I have started reading the book "GEOMETRY OF MODULI OF SHEAVES" by Daniel Huybrechts and Manfred Lehn. I have come across the following statement (page 3 of the same book)
1.Structure sheaf of a closed subscheme $\mathbb Y$ is pure if it has no components of dimension less than $\mathbf dim (Y)$ and no embedded points.
My attempt: I want to show that the given condition somehow implies all its associated points have same dimension.Because then by characterization of pure sheaf we are done.
Now I have $\mathbb X$ is a Noetherian scheme and Y is closed,so Y have decomposition by finitely many irreducibile components each of which posses a unique generic point.
Since none of the components have dimension less than $\mathbb dim(Y)$ ,so closure of each of those generic points have dimension exactly equal to $\mathbb dim(Y)$.
Now,somehow from the fact that there are no embedded points (i.e no associated point of its structure sheaf is specialization of other associated points) ,I want to conclude that this finitely many generic points are precisely all the associated points of the structure sheaf of the closed subscheme Y,which concludes the proof.

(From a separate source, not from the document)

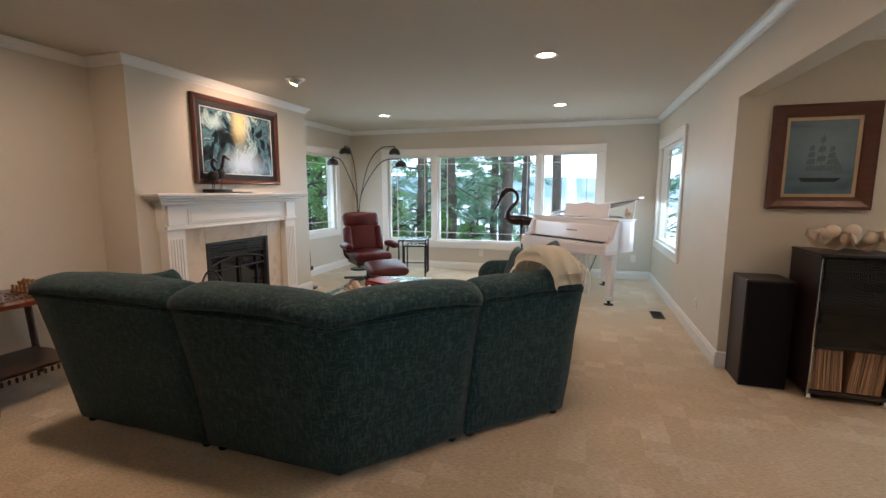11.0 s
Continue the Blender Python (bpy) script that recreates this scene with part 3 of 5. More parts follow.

Till now I am only able to find out a strategy but to implement it I am having troubles.For example,I have tried but failed to see how can I think those generic points as associated points keeping the standard definition of associated points in mind.
and Secondly, I am nowhere using the speciality of the appearance of the structure sheaf of the closed subscheme which is by definition inverse image of appropriate quotient sheaf .
Any help from anyone is welcome.